**What is needed:** Transcribe the material word for word, but without the images.

++++

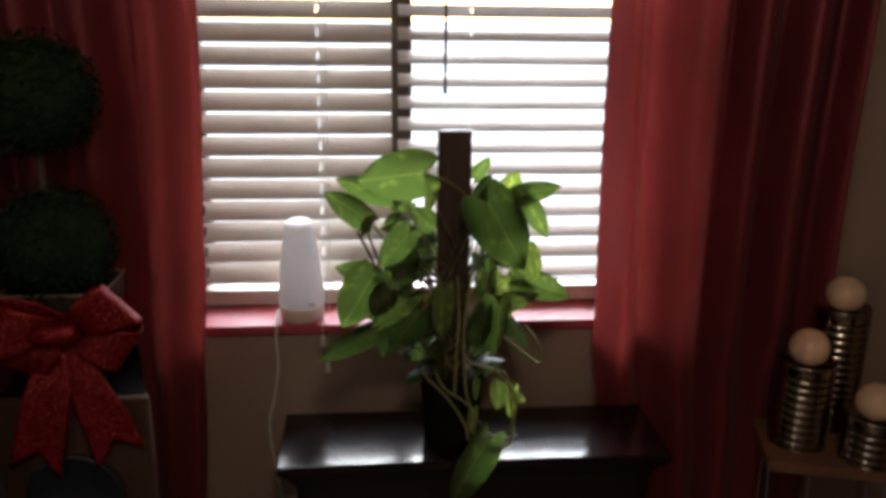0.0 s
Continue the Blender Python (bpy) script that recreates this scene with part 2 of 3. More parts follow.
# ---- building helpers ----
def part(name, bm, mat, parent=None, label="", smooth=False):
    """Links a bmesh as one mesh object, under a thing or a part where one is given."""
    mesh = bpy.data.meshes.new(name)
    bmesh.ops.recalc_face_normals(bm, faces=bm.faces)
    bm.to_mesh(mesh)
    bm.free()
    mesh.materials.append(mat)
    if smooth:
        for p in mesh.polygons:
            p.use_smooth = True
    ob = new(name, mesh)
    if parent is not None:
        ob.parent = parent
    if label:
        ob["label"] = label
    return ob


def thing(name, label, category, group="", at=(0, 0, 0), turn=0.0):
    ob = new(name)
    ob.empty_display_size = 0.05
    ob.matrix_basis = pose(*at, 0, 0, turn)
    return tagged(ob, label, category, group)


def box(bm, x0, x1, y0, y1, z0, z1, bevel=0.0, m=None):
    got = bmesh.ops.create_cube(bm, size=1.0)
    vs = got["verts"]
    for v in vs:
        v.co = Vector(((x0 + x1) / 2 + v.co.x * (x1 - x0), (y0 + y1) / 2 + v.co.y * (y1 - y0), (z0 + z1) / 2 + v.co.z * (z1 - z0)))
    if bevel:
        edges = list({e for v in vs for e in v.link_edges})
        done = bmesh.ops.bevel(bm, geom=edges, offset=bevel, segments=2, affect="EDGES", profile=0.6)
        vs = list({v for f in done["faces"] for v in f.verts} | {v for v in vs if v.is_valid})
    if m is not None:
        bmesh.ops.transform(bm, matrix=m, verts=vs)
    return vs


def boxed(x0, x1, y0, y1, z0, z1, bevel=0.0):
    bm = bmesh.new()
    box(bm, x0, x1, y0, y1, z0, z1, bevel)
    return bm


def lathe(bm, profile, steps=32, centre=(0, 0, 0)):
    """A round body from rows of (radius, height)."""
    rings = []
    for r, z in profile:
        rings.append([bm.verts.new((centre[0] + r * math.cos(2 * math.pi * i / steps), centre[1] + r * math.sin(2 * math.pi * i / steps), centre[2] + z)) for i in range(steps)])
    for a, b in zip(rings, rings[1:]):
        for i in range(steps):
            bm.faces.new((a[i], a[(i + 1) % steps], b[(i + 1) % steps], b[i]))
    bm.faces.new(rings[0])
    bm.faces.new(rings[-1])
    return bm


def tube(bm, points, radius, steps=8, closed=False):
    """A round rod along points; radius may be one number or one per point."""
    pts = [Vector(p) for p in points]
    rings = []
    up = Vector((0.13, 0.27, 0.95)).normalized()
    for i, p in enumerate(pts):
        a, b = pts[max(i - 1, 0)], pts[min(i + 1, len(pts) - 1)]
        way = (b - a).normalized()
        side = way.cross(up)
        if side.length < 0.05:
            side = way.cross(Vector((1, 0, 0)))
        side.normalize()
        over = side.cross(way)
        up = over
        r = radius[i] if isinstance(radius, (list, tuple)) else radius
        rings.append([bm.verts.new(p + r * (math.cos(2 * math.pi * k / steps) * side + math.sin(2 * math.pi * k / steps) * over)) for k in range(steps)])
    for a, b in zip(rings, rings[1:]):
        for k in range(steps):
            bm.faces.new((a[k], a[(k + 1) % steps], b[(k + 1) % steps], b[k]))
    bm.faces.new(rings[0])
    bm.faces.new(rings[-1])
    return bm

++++

**Output for this exercise:**
0.0 s
Continue the Blender Python (bpy) script that recreates this scene with part 2 of 3. More parts follow.
# ---- building helpers ----
def part(name, bm, mat, parent=None, label="", smooth=False):
    """Links a bmesh as one mesh object, under a thing or a part where one is given."""
    mesh = bpy.data.meshes.new(name)
    bmesh.ops.recalc_face_normals(bm, faces=bm.faces)
    bm.to_mesh(mesh)
    bm.free()
    mesh.materials.append(mat)
    if smooth:
        for p in mesh.polygons:
            p.use_smooth = True
    ob = new(name, mesh)
    if parent is not None:
        ob.parent = parent
    if label:
        ob["label"] = label
    return ob


def thing(name, label, category, group="", at=(0, 0, 0), turn=0.0):
    ob = new(name)
    ob.empty_display_size = 0.05
    ob.matrix_basis = pose(*at, 0, 0, turn)
    return tagged(ob, label, category, group)


def box(bm, x0, x1, y0, y1, z0, z1, bevel=0.0, m=None):
    got = bmesh.ops.create_cube(bm, size=1.0)
    vs = got["verts"]
    for v in vs:
        v.co = Vector(((x0 + x1) / 2 + v.co.x * (x1 - x0), (y0 + y1) / 2 + v.co.y * (y1 - y0), (z0 + z1) / 2 + v.co.z * (z1 - z0)))
    if bevel:
        edges = list({e for v in vs for e in v.link_edges})
        done = bmesh.ops.bevel(bm, geom=edges, offset=bevel, segments=2, affect="EDGES", profile=0.6)
        vs = list({v for f in done["faces"] for v in f.verts} | {v for v in vs if v.is_valid})
    if m is not None:
        bmesh.ops.transform(bm, matrix=m, verts=vs)
    return vs


def boxed(x0, x1, y0, y1, z0, z1, bevel=0.0):
    bm = bmesh.new()
    box(bm, x0, x1, y0, y1, z0, z1, bevel)
    return bm


def lathe(bm, profile, steps=32, centre=(0, 0, 0)):
    """A round body from rows of (radius, height)."""
    rings = []
    for r, z in profile:
        rings.append([bm.verts.new((centre[0] + r * math.cos(2 * math.pi * i / steps), centre[1] + r * math.sin(2 * math.pi * i / steps), centre[2] + z)) for i in range(steps)])
    for a, b in zip(rings, rings[1:]):
        for i in range(steps):
            bm.faces.new((a[i], a[(i + 1) % steps], b[(i + 1) % steps], b[i]))
    bm.faces.new(rings[0])
    bm.faces.new(rings[-1])
    return bm


def tube(bm, points, radius, steps=8, closed=False):
    """A round rod along points; radius may be one number or one per point."""
    pts = [Vector(p) for p in points]
    rings = []
    up = Vector((0.13, 0.27, 0.95)).normalized()
    for i, p in enumerate(pts):
        a, b = pts[max(i - 1, 0)], pts[min(i + 1, len(pts) - 1)]
        way = (b - a).normalized()
        side = way.cross(up)
        if side.length < 0.05:
            side = way.cross(Vector((1, 0, 0)))
        side.normalize()
        over = side.cross(way)
        up = over
        r = radius[i] if isinstance(radius, (list, tuple)) else radius
        rings.append([bm.verts.new(p + r * (math.cos(2 * math.pi * k / steps) * side + math.sin(2 * math.pi * k / steps) * over)) for k in range(steps)])
    for a, b in zip(rings, rings[1:]):
        for k in range(steps):
            bm.faces.new((a[k], a[(k + 1) % steps], b[(k + 1) % steps], b[k]))
    bm.faces.new(rings[0])
    bm.faces.new(rings[-1])
    return bm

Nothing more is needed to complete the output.